The attack is a tragedy, the loss of life appalling. Nobody deserves to die for expressing their opinion. I feel daily sorrow as I scour the headlines and see humanity beating itself to its knees with each unfolding catastrophe. Until we change persistent small-minded ideas of nationalism, religious fundamentalism, xenophobia and racism and fully embrace the notion of a global society, the future of humanity hangs in the balance. This will not happen overnight – we are at a major pivotal point in the future of our species on this planet, and for the sake of future generations we must make the right choices.
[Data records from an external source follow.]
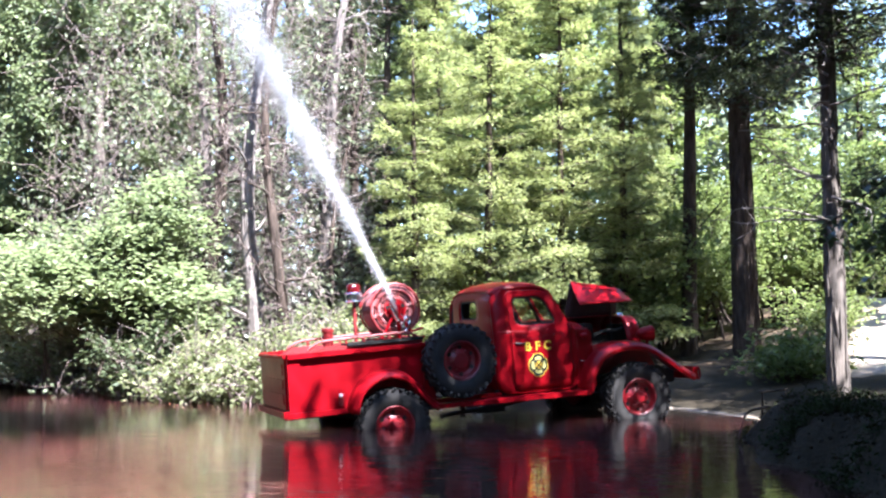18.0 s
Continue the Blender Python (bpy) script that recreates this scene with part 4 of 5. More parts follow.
def dead_meshes(seed, h, r0, boughs, reach, twig=6, lean=(0, 0), low=0.2, mat=None, fine=None, up=0.35, crown=0.0, gauge=1.0):
    """A dead tree: bare tapering trunk, broken boughs and a haze of fine twigs."""
    rng = np.random.default_rng(seed)
    bole, wood, thin = Geo(), Geo(), Geo()
    t = np.linspace(0, 1, 12)
    trunk = np.stack([lean[0] * t + 0.16 * np.sin(t * 7 + seed), lean[1] * t + 0.14 * np.cos(t * 5 + seed), -0.4 + (h + 0.4) * t], 1)
    bole.tube(trunk, r0 * (1.03 - t) ** 0.8 + 0.008, 9)
    for k in range(boughs):
        w = low + (1 - low) * (k + rng.random()) / boughs
        s = np.array([np.interp(w, t, trunk[:, i]) for i in range(3)])
        a = rng.random() * 6.283
        ln = reach * (1.15 - w * (1 - crown)) * rng.uniform(0.4, 1.2) + 0.2
        p = limb(rng, s, (math.cos(a), math.sin(a), up + rng.normal(0, 0.3)), ln, 7, 0.2, 0.15)
        wood.tube(p, np.linspace(0.012 + 0.22 * r0 * (1 - w), 0.005, 8), 5)
        for m in range(twig):
            q = p[rng.integers(2, 8)]
            e = limb(rng, q, np.array([math.cos(a), math.sin(a), 0.2]) + rng.normal(0, 0.8, 3), ln * rng.uniform(0.2, 0.5), 4, 0.3, 0.1)
            thin.tube(e, np.linspace(0.0065, 0.0025, 5) * gauge, 3)
            for _ in range(2):
                g = limb(rng, e[rng.integers(1, 5)], unit(e[-1] - e[0]) + rng.normal(0, 0.7, 3), ln * rng.uniform(0.08, 0.25), 3, 0.3)
                thin.tube(g, np.linspace(0.005, 0.002, 4) * gauge, 3)
    return bole.mesh("trunk", mat or M_DEAD, True), wood.mesh("branchwork", mat or M_DEAD, True), thin.mesh("twig_haze", fine or M_TWIG)


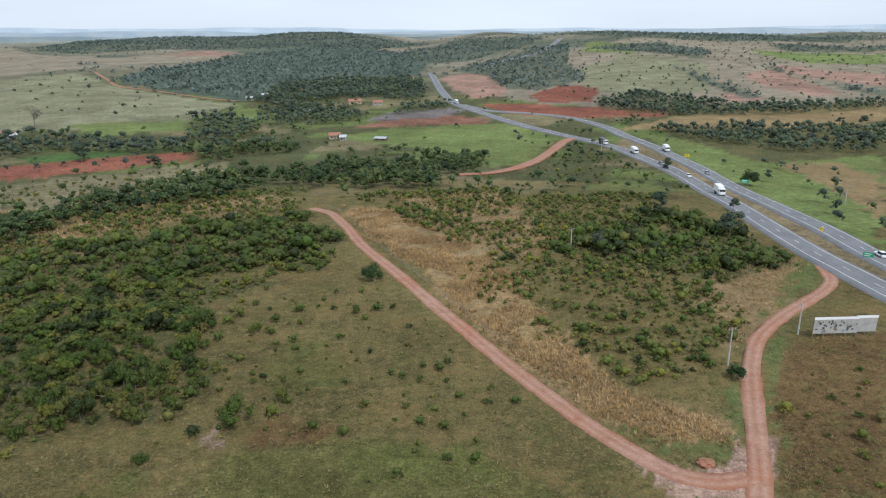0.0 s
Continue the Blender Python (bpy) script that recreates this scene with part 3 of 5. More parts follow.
def ramp(n, l, fac, stops):
    r = n.new("ShaderNodeValToRGB")
    while len(r.color_ramp.elements) < len(stops):
        r.color_ramp.elements.new(0.5)
    for e, (p, c) in zip(r.color_ramp.elements, stops):
        e.position, e.color = p, (*c, 1) if len(c) == 3 else c
    l.new(fac, r.inputs["Fac"])
    return r.outputs["Color"]


def mixed(n, l, a, b, fac, mode="MIX"):
    x = n.new("ShaderNodeMixRGB")
    x.blend_type = mode
    for key, v in (("Color1", a), ("Color2", b), ("Fac", fac)):
        if isinstance(v, (int, float)):
            x.inputs[key].default_value = v
        elif isinstance(v, tuple):
            x.inputs[key].default_value = (*v, 1)
        else:
            l.new(v, x.inputs[key])
    return x.outputs["Color"]


def bumped(n, l, b, height, strength, distance):
    k = n.new("ShaderNodeBump")
    k.inputs["Strength"].default_value, k.inputs["Distance"].default_value = strength, distance
    l.new(height, k.inputs["Height"])
    l.new(k.outputs["Normal"], b.inputs["Normal"])


def grey(v):
    return (v, v, v)


def plain(name, colour, rough=0.7, metal=0.0, scale=3.0, vary=0.25, bump=0.0):
    """Paint, metal or plaster with grain and stains of two sizes."""
    m, n, l, b = material(name, rough, metal, 0.3)
    f = ramp(n, l, noise_node(n, l, scale), [(0.3, grey(1 - vary)), (0.7, grey(1 + vary * 0.4))])
    g = ramp(n, l, noise_node(n, l, scale * 9, 3), [(0.3, grey(1 - vary * 0.5)), (0.7, grey(1.0))])
    l.new(mixed(n, l, mixed(n, l, tuple(colour), f, 1.0, "MULTIPLY"), g, 1.0, "MULTIPLY"), b.inputs["Base Color"])
    if bump:
        bumped(n, l, b, noise_node(n, l, scale * 6), bump, 0.02)
    return m


def make_land():
    m, n, l, b = material("land", 0.95, 0, 0.05)
    a = n.new("ShaderNodeAttribute")
    a.attribute_name = "cover"
    d = n.new("ShaderNodeAttribute")
    d.attribute_name = "straw"
    big = ramp(n, l, noise_node(n, l, 0.045, 5, 0.62), [(0.32, grey(0.72)), (0.68, grey(1.25))])
    wide = ramp(n, l, noise_node(n, l, 0.010, 6, 0.65), [(0.32, grey(0.75)), (0.68, grey(1.22))])
    mid = ramp(n, l, noise_node(n, l, 0.45, 6, 0.7), [(0.3, grey(0.52)), (0.72, grey(1.42))])
    fine = ramp(n, l, noise_node(n, l, 2.6, 4, 0.75), [(0.3, grey(0.42)), (0.72, grey(1.55))])
    c = mixed(n, l, a.outputs["Color"], big, 1.0, "MULTIPLY")
    c = mixed(n, l, mixed(n, l, c, wide, 1.0, "MULTIPLY"), mid, 1.0, "MULTIPLY")
    c = mixed(n, l, c, fine, 0.9, "MULTIPLY")
    # straw, bare earth and fresh green mottling where the sward is broken
    for size, lo, hi, most, tone in ((0.07, 0.47, 0.62, 0.55, (0.25, 0.170, 0.070)), (0.16, 0.52, 0.68, 0.65, (0.078, 0.100, 0.020)), (0.55, 0.50, 0.66, 0.65, (0.29, 0.200, 0.088)),
                                     (0.9, 0.54, 0.68, 0.65, (0.064, 0.078, 0.018)), (2.4, 0.52, 0.66, 0.7, (0.34, 0.240, 0.110)), (0.11, 0.60, 0.72, 0.55, (0.21, 0.110, 0.056)), (4.5, 0.5, 0.64, 0.6, (0.05, 0.055, 0.015))):
        st = ramp(n, l, noise_node(n, l, size, 6, 0.72), [(lo, grey(0)), (hi, grey(most))])
        c = mixed(n, l, c, tone, mixed(n, l, st, d.outputs["Color"], 1.0, "MULTIPLY"))
    l.new(c, b.inputs["Base Color"])
    bumped(n, l, b, noise_node(n, l, 1.8, 6, 0.78), 0.8, 0.7)
    return m


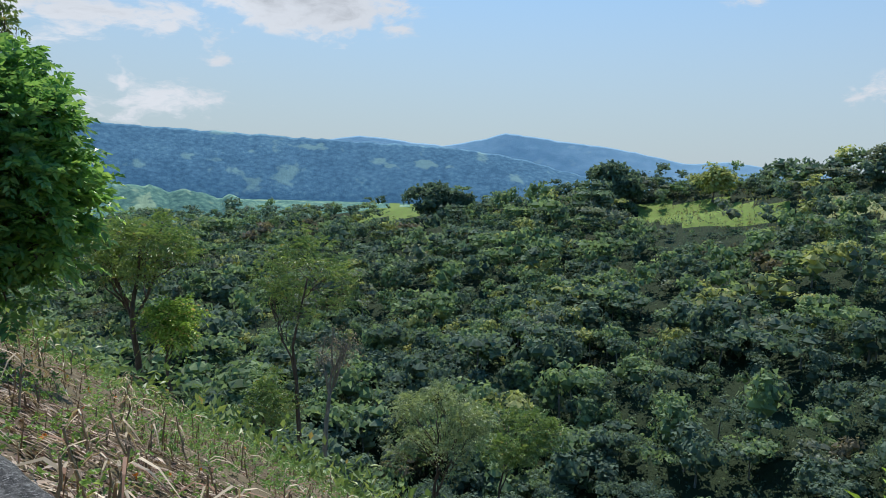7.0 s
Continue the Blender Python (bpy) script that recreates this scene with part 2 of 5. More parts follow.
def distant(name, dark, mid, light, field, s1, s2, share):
    """Woods too far to tell trees apart: speckle, patches and pale fields. Colours come with haze mixed in."""
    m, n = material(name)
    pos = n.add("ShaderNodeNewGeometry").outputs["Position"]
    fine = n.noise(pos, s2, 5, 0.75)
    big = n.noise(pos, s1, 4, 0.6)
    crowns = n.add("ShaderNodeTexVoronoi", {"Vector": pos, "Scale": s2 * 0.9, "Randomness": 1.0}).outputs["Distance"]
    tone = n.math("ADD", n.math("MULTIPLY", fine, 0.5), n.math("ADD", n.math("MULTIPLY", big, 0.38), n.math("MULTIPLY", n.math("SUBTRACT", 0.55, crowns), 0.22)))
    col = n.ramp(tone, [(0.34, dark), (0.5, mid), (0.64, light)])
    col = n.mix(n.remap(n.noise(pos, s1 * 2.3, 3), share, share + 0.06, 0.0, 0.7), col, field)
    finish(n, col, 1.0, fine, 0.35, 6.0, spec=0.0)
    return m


# slope greens are paled and cooled here to imitate haze
M_far0 = distant("haze_tinted_slope", (0.08, 0.17, 0.155), (0.17, 0.30, 0.235), (0.31, 0.45, 0.30), (0.44, 0.55, 0.34), 0.010, 0.13, 0.58)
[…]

Throughout it all, I can’t stop thinking about the role that the internet plays in the way that inflammatory material like this is disseminated in the modern age. In an instant, a satirical cartoon spreads globally with unknown repercussions. With the relatively recent introduction of this technology, the majority of the world has not had time to adjust, to catch up. The cultural gaps and differences between us may seem smaller as the world shrinks thanks to our increasing connectivity and capacity for high speed international travel, but in reality many of these gaps are still vast gulfs. Are we moving at a pace that’s simply too fast for ingrained human behaviour and cultural traditions to accept?

My heart aches when I think of the injustice of this attack, but after much soul searching I find that I simply cannot condone the manner in which Charlie Hebdo attempt to spread their message of liberalism and free speech. My deepest sympathy reaches out to the families of those who lost their lives and I remain defiantly in support of freedom of speech, but I am not Charlie. I am just sorry.